I'm using a PDI transformation which consists of different steps, and one of them is a database join who gets just 1 value as input, execute the query (only 1 time) then the results are manipulated and so on. That step is enormously and painfully slow (over 40 mins).
The same query via Toad by Oracle is executed in 1-2 seconds.
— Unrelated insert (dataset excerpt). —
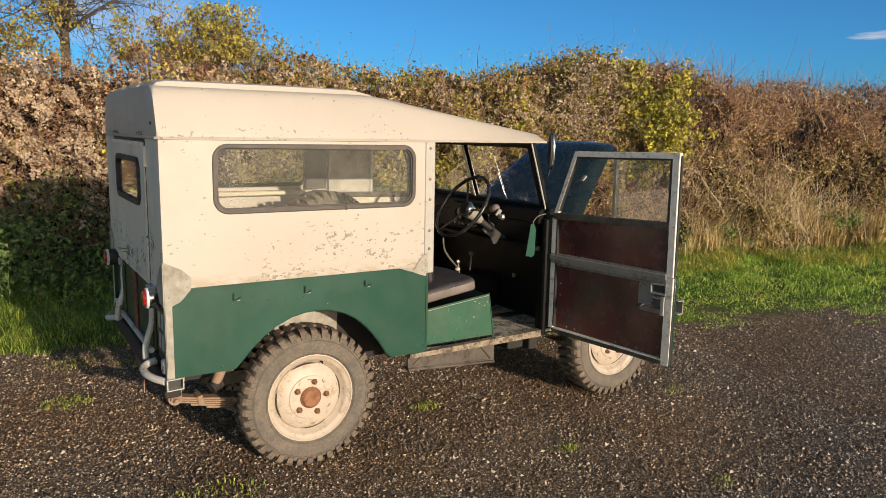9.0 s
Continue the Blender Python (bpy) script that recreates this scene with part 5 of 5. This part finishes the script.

I tried with and without each optimization hints, nothing changes, there is a lot of performance difference between PDI and the single execution via Toad.
SELECT /*+PARALLEL(4)*/
COUNT(T.ID_VAL) AS number_of_occurences, T.name
FROM TABLE T
WHERE 1 = 1
AND T.col1 = 'S'
AND T.col2 IS NULL
AND T.name IN
(
SELECT /*+INDEX OTHER_TABLE GROUP_ID_INDEX*/ DISTINCT TAB_O.name
FROM OTHER_TABLE TAB_O
WHERE 1 = 1
AND TAB_O.GROUP_ID = ?--'10052023'--PASSED VALUE
AND TAB_O.col1 = 'M'
)
GROUP BY T.name
where T.name is the same as TAB_O.name.
The structure of my transformation is:
The parameters of the step are:
Why there is this difference?
An example of the two tables coud be:
OTHER_TABLE:
| GROUP_ID | COL1 | NAME |
|---|---|---|
| 1 | S | John |
| 1 | M | Mark |
| 2 | S | Marc |
| 2 | M | Jenny |
| 2 | S | John |
| 10052023 | S | Al |
| 10052023 | M | John |
| 10052023 | M | Jack |
TABLE:
| ID_VAL | NAME |
|---|---|
| 1 | Al |
| 2 | Al |
| 3 | John |
| 4 | Jack |
| 5 | Jack |
| 6 | Jack |
So I want as a result:
| number_of_occurences | name |
|---|---|
| 1 | John |
| 3 | Jack |
I think the problem lies with pentaho preparing queries, or computational overhead, I don't know how Pentaho executes queries.
Adding some infos about the environment, I am using a local instance of a Pentaho on a VM, which connects to the repository hosted on another server.